Combat contre l’impunité
Le jeune fan du Club Africain, Omar Laâbidi, le « martyr des stades », comme le surnomment ses camarades, a trouvé la mort à 18 ans, le 31 mars 2018, noyé dans l’Oued Meliane à Radès, alors qu’il était pourchassé par la police, à la sortie de l’enceinte sportive.
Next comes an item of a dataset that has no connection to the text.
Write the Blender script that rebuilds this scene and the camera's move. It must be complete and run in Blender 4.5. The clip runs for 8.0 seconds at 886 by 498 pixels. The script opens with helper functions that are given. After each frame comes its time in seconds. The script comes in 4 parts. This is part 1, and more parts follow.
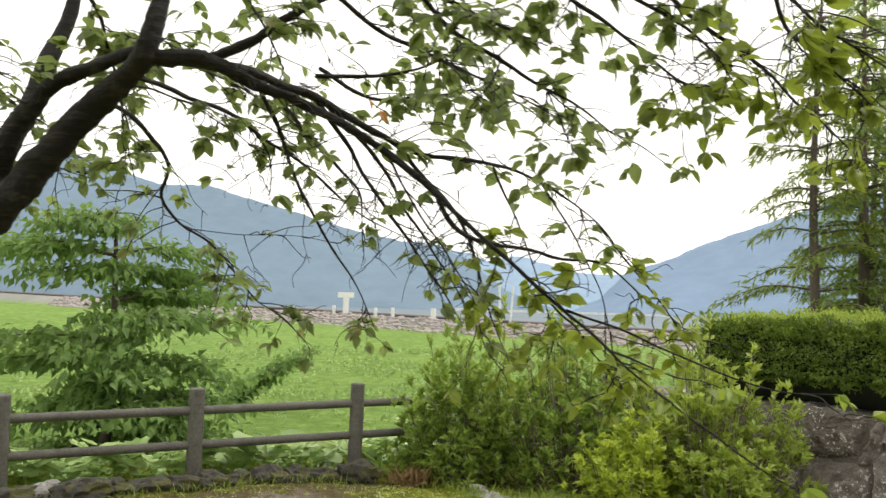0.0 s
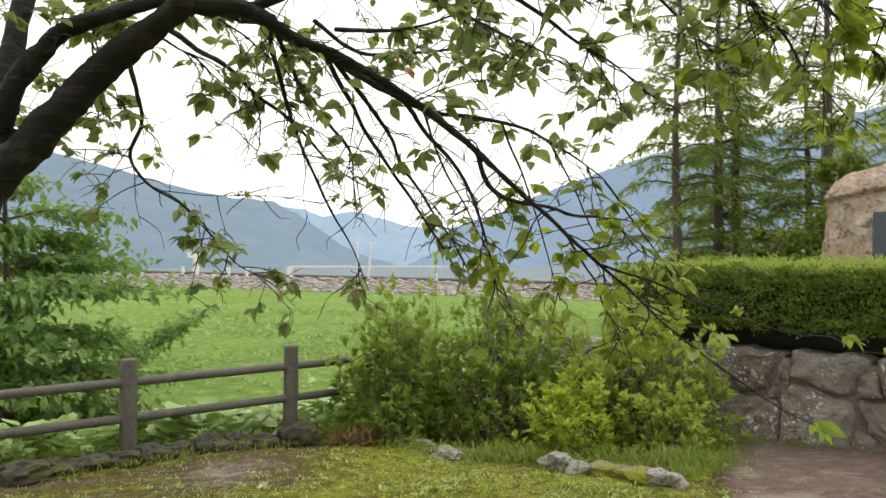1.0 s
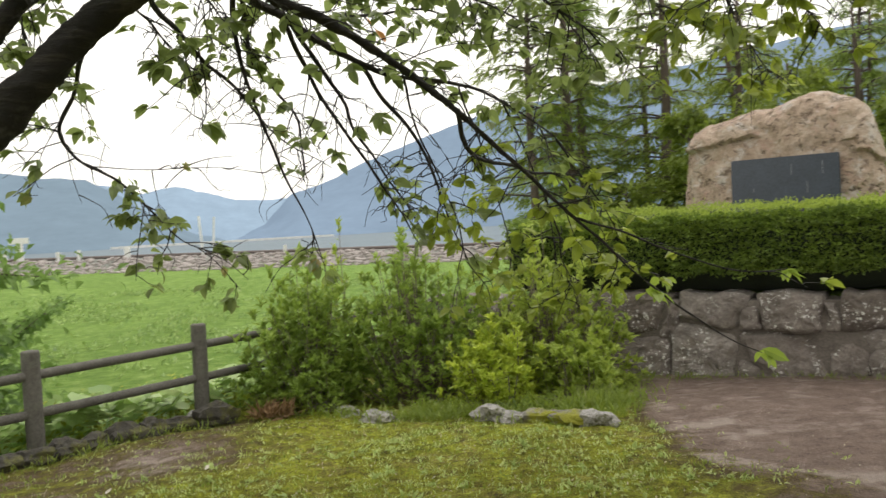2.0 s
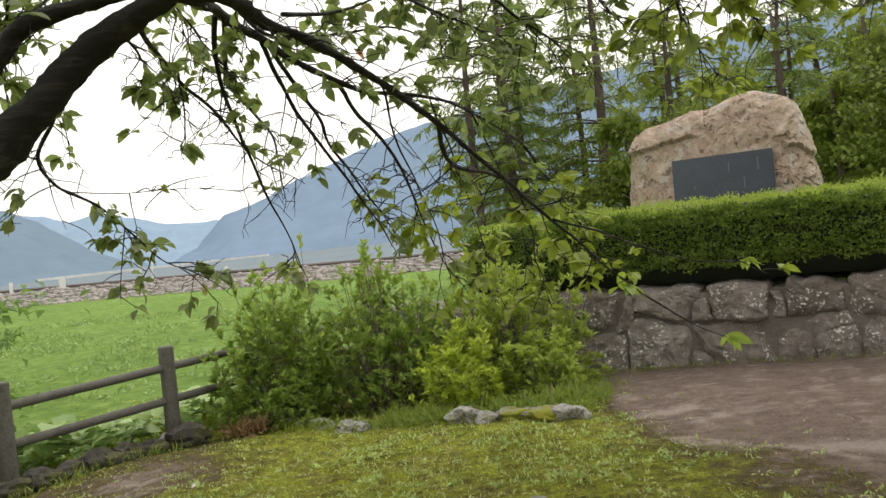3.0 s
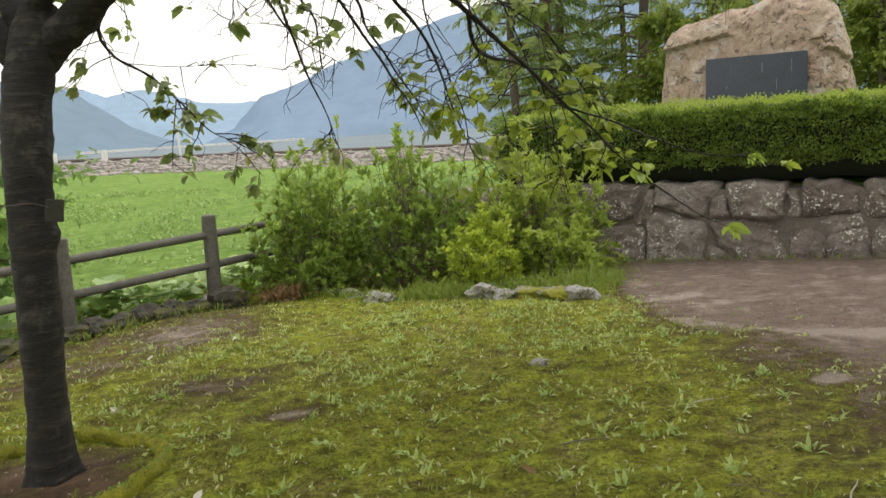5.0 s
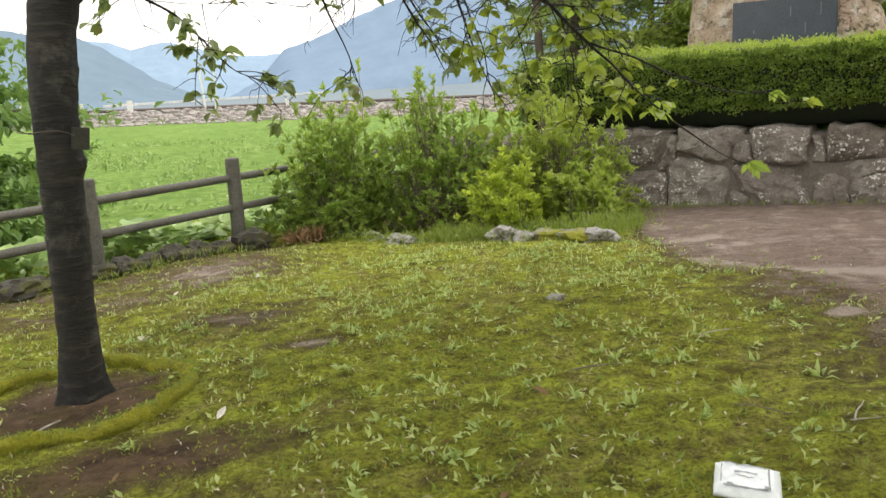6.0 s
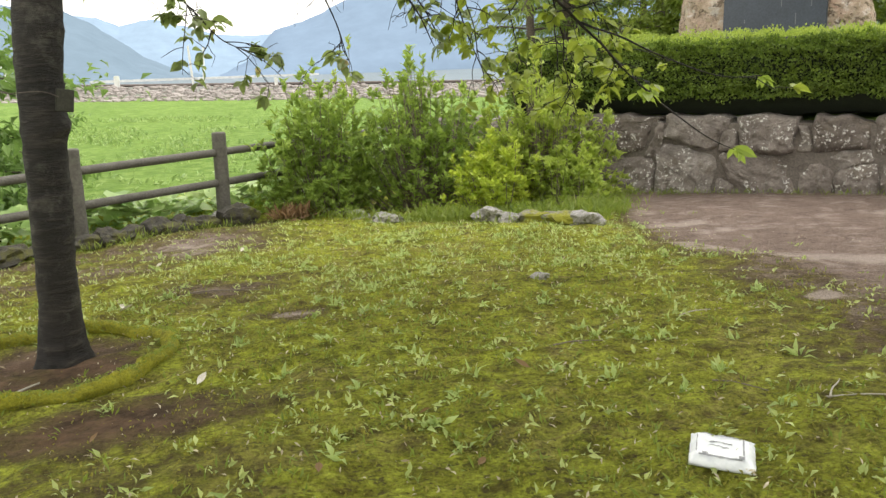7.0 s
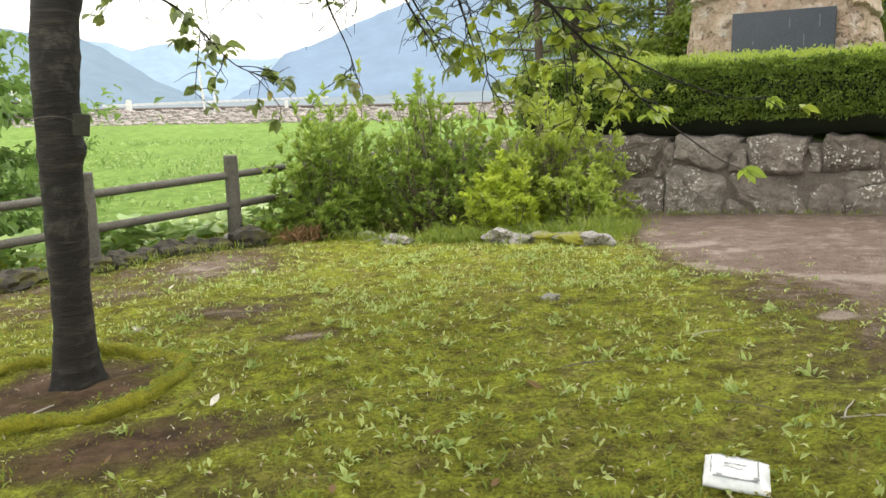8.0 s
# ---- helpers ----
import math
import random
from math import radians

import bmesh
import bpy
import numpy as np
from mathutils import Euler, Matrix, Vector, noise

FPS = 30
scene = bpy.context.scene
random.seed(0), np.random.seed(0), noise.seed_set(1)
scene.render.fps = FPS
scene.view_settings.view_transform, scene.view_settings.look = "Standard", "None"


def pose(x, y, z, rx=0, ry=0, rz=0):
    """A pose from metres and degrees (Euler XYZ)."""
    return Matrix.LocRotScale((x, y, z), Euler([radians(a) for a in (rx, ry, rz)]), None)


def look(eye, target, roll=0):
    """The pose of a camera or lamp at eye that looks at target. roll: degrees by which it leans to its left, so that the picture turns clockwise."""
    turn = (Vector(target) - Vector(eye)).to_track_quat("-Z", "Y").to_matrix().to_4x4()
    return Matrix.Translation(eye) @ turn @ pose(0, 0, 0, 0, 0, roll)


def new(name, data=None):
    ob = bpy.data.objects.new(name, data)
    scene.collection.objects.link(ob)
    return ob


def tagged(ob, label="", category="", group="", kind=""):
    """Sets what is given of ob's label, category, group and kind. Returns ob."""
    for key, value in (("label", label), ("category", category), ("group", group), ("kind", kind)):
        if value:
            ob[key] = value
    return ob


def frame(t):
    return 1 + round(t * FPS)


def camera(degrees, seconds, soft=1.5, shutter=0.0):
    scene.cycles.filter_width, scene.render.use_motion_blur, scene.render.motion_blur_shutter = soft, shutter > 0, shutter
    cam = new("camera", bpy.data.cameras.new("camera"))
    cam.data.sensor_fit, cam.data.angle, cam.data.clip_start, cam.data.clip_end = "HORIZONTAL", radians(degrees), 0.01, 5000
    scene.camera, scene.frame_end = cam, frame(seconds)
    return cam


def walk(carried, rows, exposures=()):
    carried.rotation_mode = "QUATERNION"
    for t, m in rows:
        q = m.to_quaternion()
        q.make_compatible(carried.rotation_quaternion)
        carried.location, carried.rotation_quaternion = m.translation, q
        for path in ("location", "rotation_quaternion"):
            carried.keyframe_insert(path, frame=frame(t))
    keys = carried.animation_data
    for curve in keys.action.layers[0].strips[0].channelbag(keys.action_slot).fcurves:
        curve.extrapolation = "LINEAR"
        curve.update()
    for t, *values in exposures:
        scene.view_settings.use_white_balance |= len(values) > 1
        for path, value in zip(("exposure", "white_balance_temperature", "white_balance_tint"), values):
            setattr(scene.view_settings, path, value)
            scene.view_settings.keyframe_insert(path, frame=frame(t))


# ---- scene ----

Quatre ans après, les investigations sécuritaires et judiciaires n’ont toujours pas abouti à un résultat notable.
Le 4 décembre 2021, la chambre d’accusation avait décidé de déférer en état de liberté 14 policiers devant le tribunal de première instance de Ben Arous, pour homicide involontaire, non-respect des lois conformément aux dispositions de l’article 217 du Code pénal, et non-assistance à personne en danger.
En marge des deux dernières audiences du procès, des groupes de supporters et des organisations de la société civile ont initié deux manifestations devant le tribunal de première instance de Ben Arous. En outre, une campagne a été lancée à grande échelle pour revendiquer la vérité et la fin de l’impunité. De leur côté, des groupes de supporters de différentes équipes sportives ont clamé leur soutien lors des rencontres sportives, en brandissant des banderoles exigeant que justice soit faite.
Les développements récents au tribunal de Ben Arous, le report à plusieurs reprises du procès, l’absence des policiers inculpés lors de deux audiences, et leur présence en état de liberté lors de la dernière session, ont contribué à susciter les appréhensions de l’opinion publique. Celle-ci craint les éventuelles tentatives de dissimuler la vérité et d’épargner les sanctions aux accusés. Mais face à ces craintes légitimes, les services de sécurité ont opté pour l’escalade.
Certes, la violence dans les stades ne date pas d’aujourd’hui. Les groupes de supporters en général, et les Ultras en particulier entretiennent traditionnellement des rapports houleux avec les forces de sécurité. Cependant, l’affaire Omar Laâbidi est aujourd’hui brandie par des supporters de différents clubs, même ouvertement rivaux. Le slogan «Apprends à nager» lancé par les fans du Club Africain, ratisse plus large désormais. Omar est devenu un symbole, la bannière de ceux qui s’élèvent contre les violences policières, et se battent contre l’impunité.